Bruceski's Netskis
Dearie me, is there anything Russian money can't buy? New York has so far been less than welcoming to the richer and brasher type of new Russian. For sure, the southern reaches of Brooklyn have long been a home to working class Russian immigrants, many of them Jewish immigrants from the early nineties. Quick tip: if you ever have a yearning to head to the Russian baths in Midwood, do so on the Sabbath when they're less crowded, although regulars swear blind that the owners turn the heat waaaay down.
But New York, maybe because it has always preferred to nurture its own breed of unbelievably crass new rich, has lost out to London in attracting Russians. You can read more about London's, um, superior attractions in this column by Nick Cohen. And you can get a hint of how Uncle Sam reacts to Russians with wealth of clouded provenance here.
The US sports market has so far evidenced little desire to attract overseas cash, in stark contrast to the inexplicably popular brothel that is English football. Indeed, more than one US team owner has looked on enviously as football does what no US sport outside basketball has managed to do - expand into the growing parts of Asia. A few have even bought up English clubs.
US team owners are a strange bunch, cosseted by a wealth of legal exemptions, given to opaque finances, lovers of the taxpayer's largesse, and frequently at odds with their fans sentiment. But they're fairly keenly aware, normally, of the importance of good PR. It's one of the big reasons I'm a fan of the Mets - that management plainly cares what I think of them.
It's what makes Bruce Ratner's ill-starred ownership of the New Jersey Nets so fascinating. He's got no interest in basketball, has very little grounding in New Jersey politics, and has made no attempt, on a personal level, to connect with the fans. Sure, there's this Brett Yormark character, who seems to get sports marketing on a technical level, in much the same way as many baseball front offices have a stats wiz on staff these days.
But Bruce, if he had the faintest sense, would not have allowed the faintest hint of a rumour, true or not, that he planned to seek foreign capital to see the light of day. It's not so much that the sports fans of the Greater New York are not a xenophobic bunch (I'm thinking of you, drunken fans on the Mets' Loge level). But they're comforted by the idea that the extortionate seat and concession prices they bear are essentially being recycled within their community by local ownership.
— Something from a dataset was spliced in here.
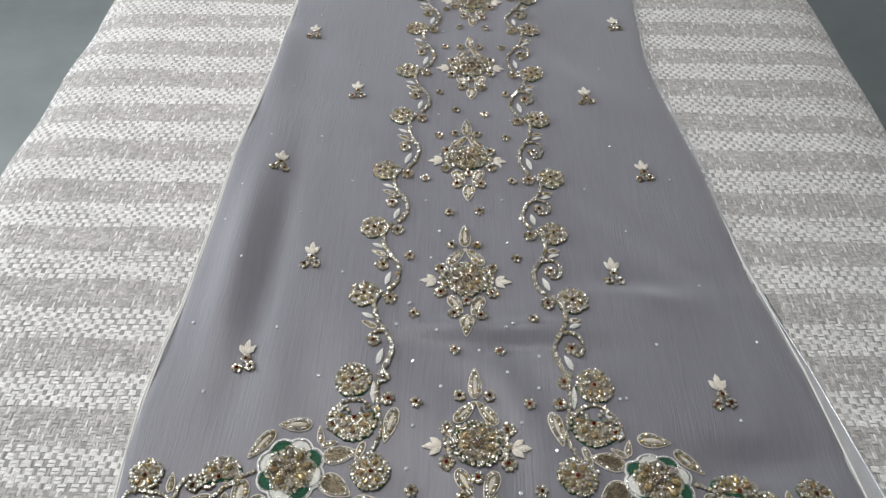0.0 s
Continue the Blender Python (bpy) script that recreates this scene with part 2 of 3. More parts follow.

There's appropriate symmetry to the move. Barclays Capital, which, at least for the next month or so, owns the naming rights to the arena, is also looking for Russian cash, and displaying a similar lack of tact when doing so. Barclays, see, wants to keep paying humungous bonuses to senior management, and cannot do so if it is forced to go to the UK taxpayer for more equity. But it needs to raise more equity so as to benefit from UK guarantees of its debt and deposits.
It's called having your cake and eating it, and while the man on the Clapham omnibus is less angry about this than Lloyds, which has taken government cash, paying such bonuses, such a posture does somewhat undermine the "we're all in this together narrative" that the financial services sector would like to prevail.
We probably don't need to worry too much about the prospect of either coming through. The commodities bust, and the spread of the credit crunch to Russian financial institutions, has severely hurt the wealth of many of the newly-rich Russians. Russia was much more frugal with its oil earnings than other countries, but will strain to keep its economic growth going using government cash. This linkage between commodity prices and interest in sports teams was pointed out, strangely enough, by NBA Commissioner Stern, who we wish displayed as much awareness of the linkage between the location of an All-Star Game and its traffic problems.
Still, I don't think that this was what the Gowanus Lounge's Mr Guskind had in mind when he compared Brooklyn pols' performance over term limits to the post-Putin political scene in Russia. You never know, though, handing over control of the Atlantic Yards project to strange oligarchs might even rouse that lot from their torpor. A blog that knows multiples more about sports than I seems to be thinking along similar lines.
But do teams need Russian cash to compete at the top level? Ladies and gentleman, I give you the mighty Hull City
I can't help but think that the end-game for Atlantic Yards is looming.